ForTheDoers Blog

A missed opportunity to show new direction for the energy recovery in the EU

Esa Hyvärinen 15 February 2017, 13:02 EET

About two weeks ago the European Commission released a communication on the role of waste-to-energy in the circular economy. The Commission is repeating the echoes from the past, failing to bring anything new to the table.

A circular economy offers new opportunities for innovative business

Based on the background studies the Commission had carried out, it was expected that the Commission would be able to give a new direction for the energy recovery. Unfortunately, this was not the case.

The paper put the waste hierarchy as the basis. This is an undisputed principle that I guess nobody is challenging. The interpretation the Commission gives to it is stuffy; the role of energy recovery of waste should be as limited as possible by making it difficult, unwanted, expensive and, in many ways, complicated. I was expecting a different approach: how to ensure that non-recyclable waste is destined to energy recovery instead of landfills and generated energy is used efficiently to satisfy power and heat demands of customers, and what kinds of EU policies should be in place to ensure that.

Let’s make the internal market work properly

The strength of the EU lays in its internal market. However, the Commission clearly denies that in this paper by taking a national approach to waste management. The European Commission points out that in some countries there is overcapacity in waste-to-energy, while other countries have practically no such capacities. Furthermore, the capacity issue is poorly analysed in the paper. It only refers to “dedicated incineration capacity for municipal waste” – even though there are certain and relevant commercial and industrial non-recyclable waste streams destined to energy recovery as well.

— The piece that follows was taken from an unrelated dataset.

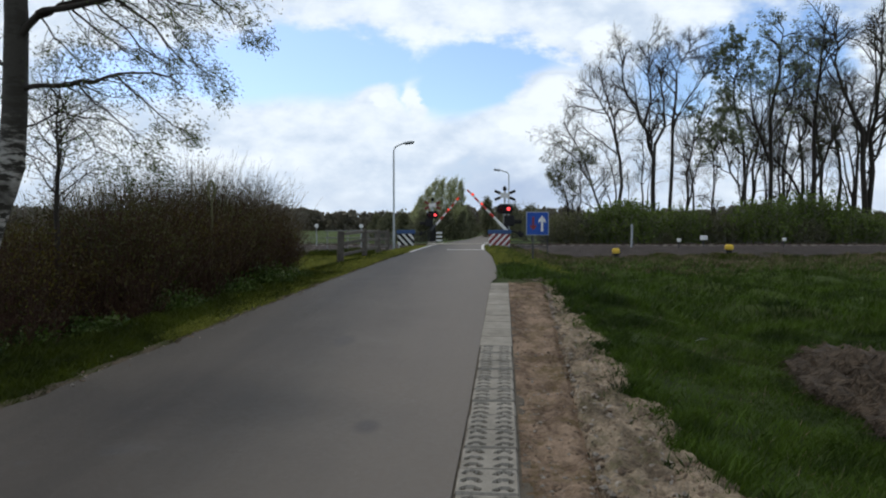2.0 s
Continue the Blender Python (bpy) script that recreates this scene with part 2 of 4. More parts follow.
RED = surface("red_enamel", (0.42, 0.030, 0.022), (0.62, 0.055, 0.035), 5, 60, 0.4, 0.1)
BROWN_RED = surface("stripe_red", (0.16, 0.022, 0.025), (0.26, 0.04, 0.04), 5, 60, 0.5, 0.1)
BLUE = surface("sign_blue", (0.006, 0.055, 0.30), (0.012, 0.085, 0.42), 5, 60, 0.4, 0.1)
PALE_BLUE = surface("panel_blue", (0.025, 0.06, 0.15), (0.04, 0.09, 0.22), 5, 60, 0.5, 0.1)
YELLOW = surface("cap_yellow", (0.62, 0.40, 0.03), (0.82, 0.58, 0.08), 6, 60, 0.5, 0.1)
LOOP = surface("olive_paint", (0.07, 0.075, 0.03), (0.14, 0.14, 0.06), 6, 60, 0.6, 0.1)
BARK = surface("dark_bark", (0.013, 0.011, 0.009), (0.042, 0.034, 0.027), 3, 30, 0.95, 0.8, depth=0.02)
TWIG = surface("bush_twig", (0.020, 0.010, 0.006), (0.072, 0.034, 0.018), 2, 20, 0.9, 0.2)
PALE_TWIG = surface("pale_twig", (0.13, 0.12, 0.10), (0.27, 0.25, 0.21), 2, 20, 0.9, 0.2)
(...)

As a solution to this issue, the Commission is suggesting that countries with overcapacity (which we think is debatable) should close their capacities and others should build new waste-to-energy capacity! Why not make the internal market work properly in this matter and use the existing capacities in an efficient manner? This is not done, even in spite of the fact that the paper clearly recognises that at the EU level overcapacity does not exist or is foreseen. Taxing waste-to-energy operations is one of the solutions proposed to limit capacities. Such a tax would clearly put an additional financial burden on energy recovery of waste and increase the economic viability of landfilling without really boosting quality recycling.

It is true that waste is transported even very long distances for recycling operations and that is considered perfectly normal. Transportation of waste for energy recovery would be well justified from environmental and economic point of views if the alternatives are landfilling or incineration with low or no energy recovery domestically. The paper also omits the mutually supportive roles of recycling and energy recovery of waste.

More energy recovery and less landfilling

In my view, the paper and the thinking behind it positions energy recovery of waste against recycling and other recovery methods. A better way would be to see energy recovery of waste against landfilling, which is lower on the hierarchy and a primary challenge for the circular economy. Eurostat statistics does not support the claim that countries with higher rates of energy recovery would have low recycling rates. On the contrary, countries with high energy recovery rates tend to have high recycling rates, too, and very low landfilling rates.

The paper also omits the mutually supportive roles of recycling and energy recovery of waste. Both of them support high-quality waste management operations; for instance, metals and minerals are collected from bottom ash for recycling after energy recovery. Increasing recycling rates as well as quality requirements for recycling would lead to increasing sorting rejects and recycling residues. Energy recovery could be the ideal solution for these and many other waste streams.

If I had been in the Commission…

…my paper would have looked very different. I would have started from the waste hierarchy, but my interpretation of it would have been very different and it would have looked for ways to ensure that non-recyclable waste is destined for energy recovery instead of landfills. I would have studied how the well-functioning internal market could contribute to the efficient use of existing and possibly new energy recovery of waste capacities, rather than closing capacities in some countries and building new capacities in others.

Limiting the approach only to mixed municipal waste does not give a full picture of the situation, as many commercial and industrial waste streams are generating non-recyclable waste streams. And I would have put a lot of emphasis on understanding and promoting mutually supportive measures for both recycling and energy recovery. Without question, I would have also focused strongly on improving definitions and statistics. Depending on if the recycling rate of municipal waste is defined as waste collected for recycling instead of as waste that is actually entering to recycling, the outcomes vary considerably and, in fact, are not comparable.